24 de Maio, 2024

Militar de Abril

Era uma vez, no fascismo…

Por Luís Alves de Fraga

Entrei para a Academia Militar no dia 19 de Outubro de 1961, vindo do Instituto dos Pupilos do Exército. O primeiro período de aulas, para mim, não constituiu motivo de grande adaptação, pois já estava habituado ao regime militar havia sete anos, mas, para outros camaradas acabados de concluir o, então, chamado liceu, tudo era uma novidade e, nem sempre, boa. As academias militares servem para transformar jovens civis em oficiais dos quadros permanentes, o que não é fácil, quando a vocação castrense não é demasiado forte. As férias de Natal foram um alívio para todos nós, pois podíamos trajar à paisana, ir cada um para as suas terras e regressar aos ambientes habituais das suas juventudes. Eu fiquei em Lisboa de onde sou natural.

Não tenho a certeza, mas creio que já estávamos de férias quando se deu a invasão do Estado da Índia Portuguesa (18 de Dezembro). Ou talvez não, porque, recordo, um célebre e caricato episódio de um capitão, comandante de uma das companhias de cadetes, propor que Portugal comprasse uma bomba atómica aos Americanos e a lançasse sobre a capital da União Indiana! Enfim, nem tudo é perfeito à face da Terra…

Fosse como fosse, gozámos a nossa licença de Natal e de Ano Novo, contudo, por telegrama, fomos convocados para regressar ao aquartelamento da Academia Militar, na Amadora, no dia 2 de Janeiro de 1962.

Eu atribui essa antecipação, de imediato, à ocorrência do assalto ao quartel de Infantaria de Beja. E não me enganei. Durante a tentativa de controlo da situação foi morto a tiro, pela GNR, o subsecretário do Exército, o tenente-coronel Fonseca, pai de um cadete que frequentava o segundo ano. No Tribunal Plenário, a acusação tentou atribuir essa morte aos insurrectos, mas logo teve de render-se à evidência de que ela resultara de “fogo amigo”.

Se a memória não me falha, foi no dia 3 de Janeiro que, à tarde, depois do almoço, tocou a corneta para todo o batalhão entrar em formatura, na parada geral. Fiquei intrigado com o caso, mas, rapidamente percebi o motivo: o general-comandante da Academia Militar ‒ aquilo  que hoje é, tenente-general Humberto Buceta Martins, cujo irmão Amadeu era comandante da Região Militar do Sul, com sede em Évora ‒ ia falar aos cadetes.

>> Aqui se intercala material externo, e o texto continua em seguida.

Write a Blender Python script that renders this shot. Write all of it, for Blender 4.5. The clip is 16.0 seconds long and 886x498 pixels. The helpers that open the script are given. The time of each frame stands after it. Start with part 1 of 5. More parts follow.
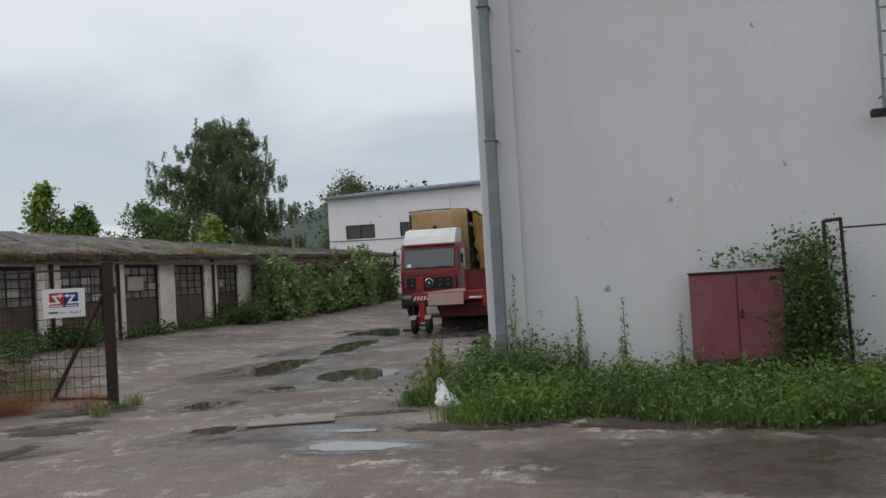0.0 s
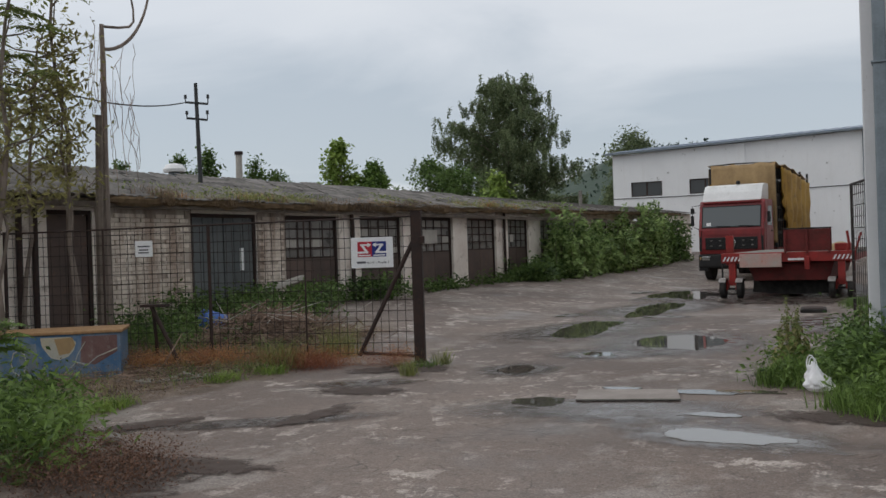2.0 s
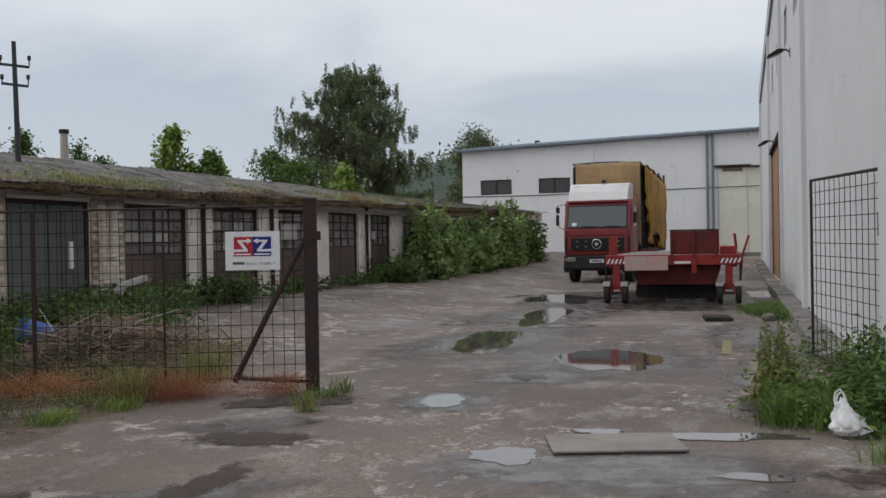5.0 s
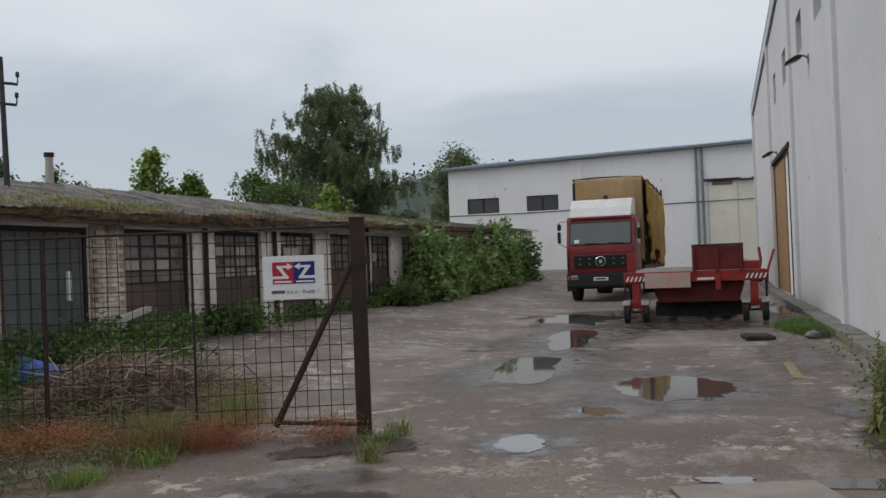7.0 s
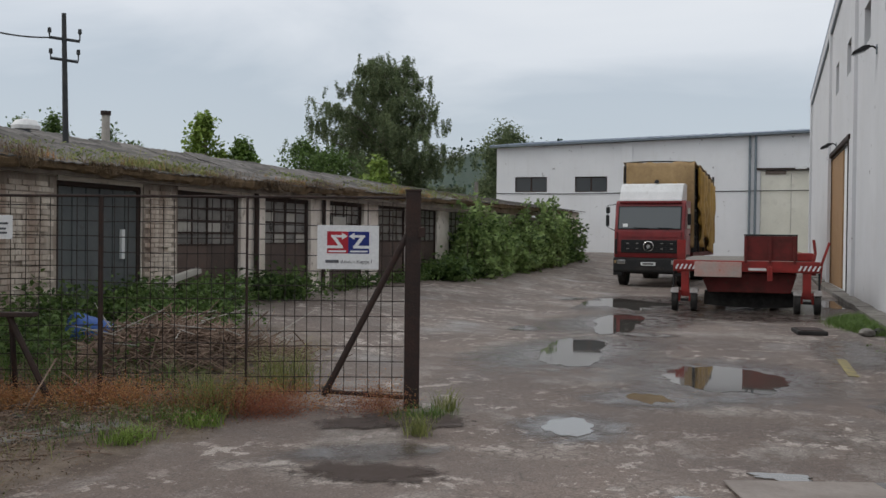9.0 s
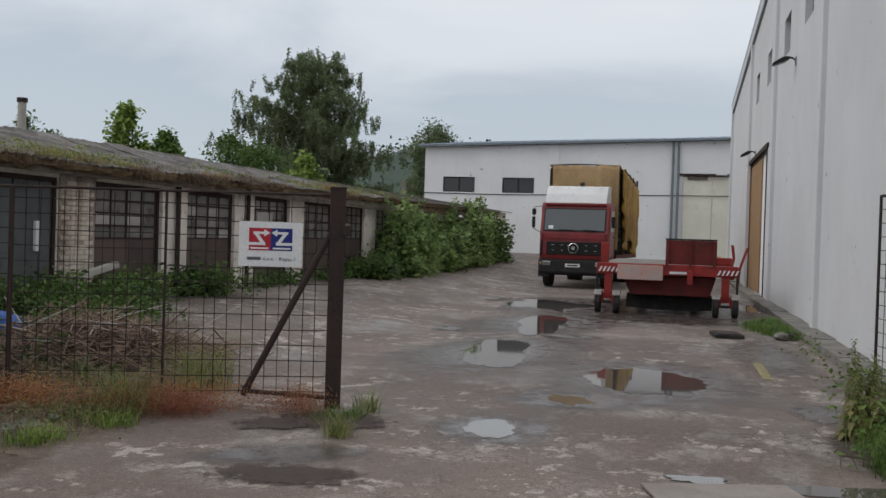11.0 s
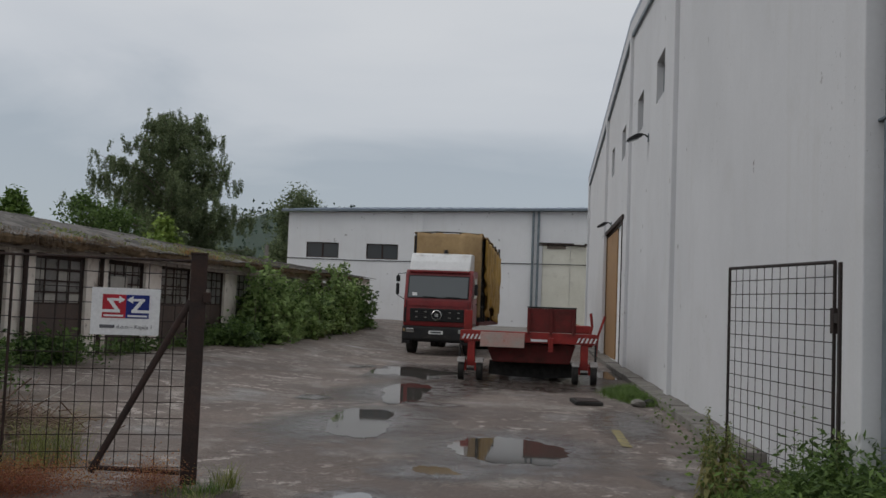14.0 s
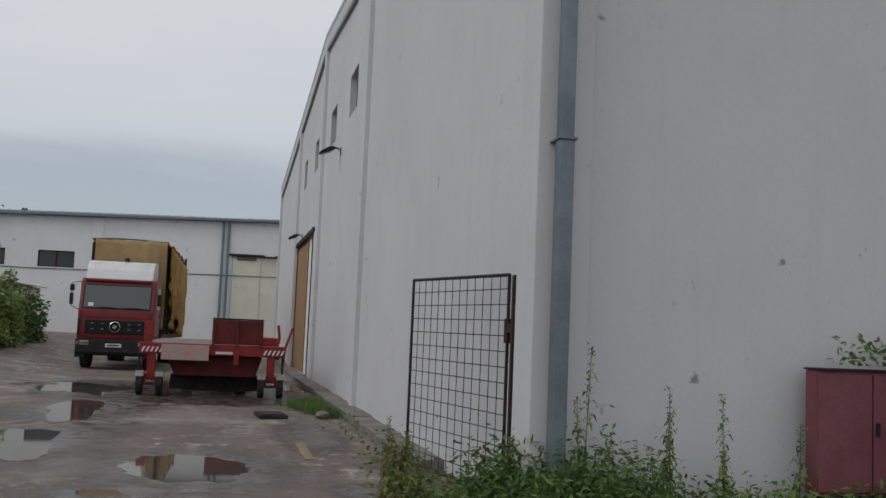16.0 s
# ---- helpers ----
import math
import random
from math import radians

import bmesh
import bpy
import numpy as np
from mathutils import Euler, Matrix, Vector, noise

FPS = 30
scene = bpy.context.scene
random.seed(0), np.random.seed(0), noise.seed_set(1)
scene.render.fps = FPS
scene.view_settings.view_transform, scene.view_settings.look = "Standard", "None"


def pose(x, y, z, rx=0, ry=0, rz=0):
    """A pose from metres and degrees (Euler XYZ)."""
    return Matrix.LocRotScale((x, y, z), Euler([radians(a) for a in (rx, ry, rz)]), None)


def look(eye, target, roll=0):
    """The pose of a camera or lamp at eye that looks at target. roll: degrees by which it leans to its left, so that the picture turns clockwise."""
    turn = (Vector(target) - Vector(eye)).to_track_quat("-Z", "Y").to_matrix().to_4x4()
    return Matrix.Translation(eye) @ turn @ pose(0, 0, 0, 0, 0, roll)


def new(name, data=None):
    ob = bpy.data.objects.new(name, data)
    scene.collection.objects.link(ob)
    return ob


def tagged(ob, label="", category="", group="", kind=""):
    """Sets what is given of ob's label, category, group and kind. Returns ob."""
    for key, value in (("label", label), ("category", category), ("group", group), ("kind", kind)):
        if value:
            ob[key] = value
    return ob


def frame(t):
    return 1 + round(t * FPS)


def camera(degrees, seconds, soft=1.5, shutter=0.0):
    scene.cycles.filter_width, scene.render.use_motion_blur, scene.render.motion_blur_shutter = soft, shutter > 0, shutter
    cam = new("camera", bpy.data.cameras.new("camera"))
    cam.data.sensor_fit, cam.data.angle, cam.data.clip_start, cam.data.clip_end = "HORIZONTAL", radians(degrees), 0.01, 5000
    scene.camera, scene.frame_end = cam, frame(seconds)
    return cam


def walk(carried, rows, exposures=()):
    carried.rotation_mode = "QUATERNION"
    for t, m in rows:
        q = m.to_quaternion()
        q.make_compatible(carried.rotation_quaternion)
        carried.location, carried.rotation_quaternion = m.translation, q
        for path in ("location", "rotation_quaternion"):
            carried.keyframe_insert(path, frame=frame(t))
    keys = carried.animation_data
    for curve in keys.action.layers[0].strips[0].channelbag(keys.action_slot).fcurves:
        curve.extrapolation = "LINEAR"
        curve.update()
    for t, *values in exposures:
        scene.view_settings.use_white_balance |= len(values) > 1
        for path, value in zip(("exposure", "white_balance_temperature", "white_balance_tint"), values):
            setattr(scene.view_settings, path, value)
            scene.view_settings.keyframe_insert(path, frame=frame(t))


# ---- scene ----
cam = camera(49.3, 16.0)
PATH = [
    (0, (1.026, -0.212, 1.648), (0.66, 1.753, 1.706), -3.2),
    (0.5, (0.768, 0.102, 1.64), (0.104, 1.988, 1.655), -3.4),
    (1, (0.481, 0.495, 1.621), (-0.421, 2.28, 1.646), -3.2),
    (1.5, (0.188, 0.792, 1.608), (-0.769, 2.549, 1.612), -3.2),
    (2, (-0.209, 1.224, 1.598), (-1.108, 3.011, 1.597), -1.9),
    (2.5, (-0.521, 1.556, 1.615), (-1.411, 3.347, 1.601), -1.1),
    (3, (-0.93, 1.891, 1.613), (-1.742, 3.719, 1.576), -1.2),
    (3.5, (-1.238, 2.241, 1.613), (-1.985, 4.096, 1.577), -1.3),
    (4, (-1.538, 2.584, 1.622), (-2.192, 4.474, 1.582), -1.2),
    (4.5, (-1.861, 2.917, 1.641), (-2.448, 4.829, 1.606), -1.1),
    (5, (-2.12, 3.29, 1.643), (-2.696, 5.206, 1.627), -1.0),
    (7.5, (-3.465, 4.227, 1.685), (-3.982, 6.159, 1.712), -2.4),
    (8, (-3.485, 4.232, 1.683), (-4.109, 6.132, 1.693), -1.2),
    (8.5, (-3.479, 4.232, 1.685), (-4.112, 6.129, 1.67), -0.0),
    (11, (-3.478, 4.311, 1.698), (-3.94, 6.256, 1.673), 1.8),
    (11.5, (-3.455, 4.337, 1.706), (-3.849, 6.298, 1.687), 1.7),
    (12, (-3.434, 4.366, 1.704), (-3.719, 6.345, 1.695), 1.8),
    (12.5, (-3.426, 4.456, 1.719), (-3.559, 6.451, 1.774), 1.9),
    (13, (-3.415, 4.45, 1.756), (-3.444, 6.446, 1.884), 2.3),
    (13.5, (-3.439, 4.48, 1.764), (-3.451, 6.474, 1.915), 2.7),
    (14, (-3.52, 4.376, 1.724), (-3.708, 6.364, 1.845), 2.2),
    (14.5, (-3.592, 4.286, 1.702), (-4.066, 6.227, 1.802), 1.4),
    (15, (-3.587, 4.304, 1.708), (-4.028, 6.252, 1.812), 1.0),
    (15.5, (-3.509, 4.374, 1.731), (-3.522, 6.369, 1.863), 1.2),
    (16, (-3.448, 4.609, 1.69), (-3.009, 6.553, 1.864), 2.4),
]
EXPOSURES = [(0, 0.12), (0.5, 0.02), (1.5, 0.04), (5, 0.10), (8.0, -0.0), (8.6, 0.12), (12.5, 0.02), (13.2, -0.10), (14.0, -0.30), (14.5, -0.22), (15.3, -0.14), (16, -0.20)]
walk(cam, [(t, look(eye, target, roll)) for t, eye, target, roll in PATH], EXPOSURES)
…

Foi uma arenga inesquecível. De uniforme n.º 1 ‒ o comum para andar na rua ‒ botas altas e pingalim (ele era oriundo da arma de Cavalaria) com uma voz rouca, algo semelhante à do general Spínola, dá-nos uma lição de patriotismo, recordando o seu tempo de cadete, quando teve de defender os muros do aquartelamento de Gomes Freire, em Lisboa, por altura da revolução de 14 de Maio de 1915, “resistindo ao assalto de traidores à Pátria” que pretendiam derrubar o governo do general Pimenta de Castro (que havia mandado encerrar o parlamento para poder governar em ditadura e sem oposição, evitando a entrada de Portugal na Grande Guerra, satisfazendo o ignóbil pedido do Governo de Londres, colocando o nosso país na situação de não beligerante e, em simultâneo, de não neutral).

Foi teatral o apelo do general Buceta Martins com a agravante de, na altura, a esmagadora maioria dos cadetes desconhecer o que havia sido a revolução de 14 de Maio, mas, inesquecível mesmo foi quando ele relatou a conversa que havia tido ao telefone com o irmão, na madrugada de 1 de Janeiro de 1962. A frase ficou gravada a ferro e fogo na mente de quem a ouviu, porque traduzia a mentalidade dos generais fascistas e salazaristas da época. De pingalim erguido e voz alterada, disse-nos ele que gritara ao irmão, responsável pela repressão do assalto ao quartel de Beja: “À bruta, Amadeu, à bruta!”

Não sei o efeito que teve nos mais de quatrocentos cadetes em formatura, todavia, duas coisas são certas: eu fiquei esclarecido de como pensavam os generais salazaristas e entre nós passou a ser motivo de chacota a frase À bruta, Amadeu, à bruta.

Foi neste contexto que ouvi, pela primeira vez, o nome do capitão Varela Gomes. Sobre ele toda a brutalidade do regime fascista e salazarista havia caído, pondo-o às portas da morte. Conheci-o pessoalmente já só no começo do século XXI e percebi que o desgaste dos anos havia mantido intactos a Força e a Verticalidade do Homem que o fascismo quisera matar.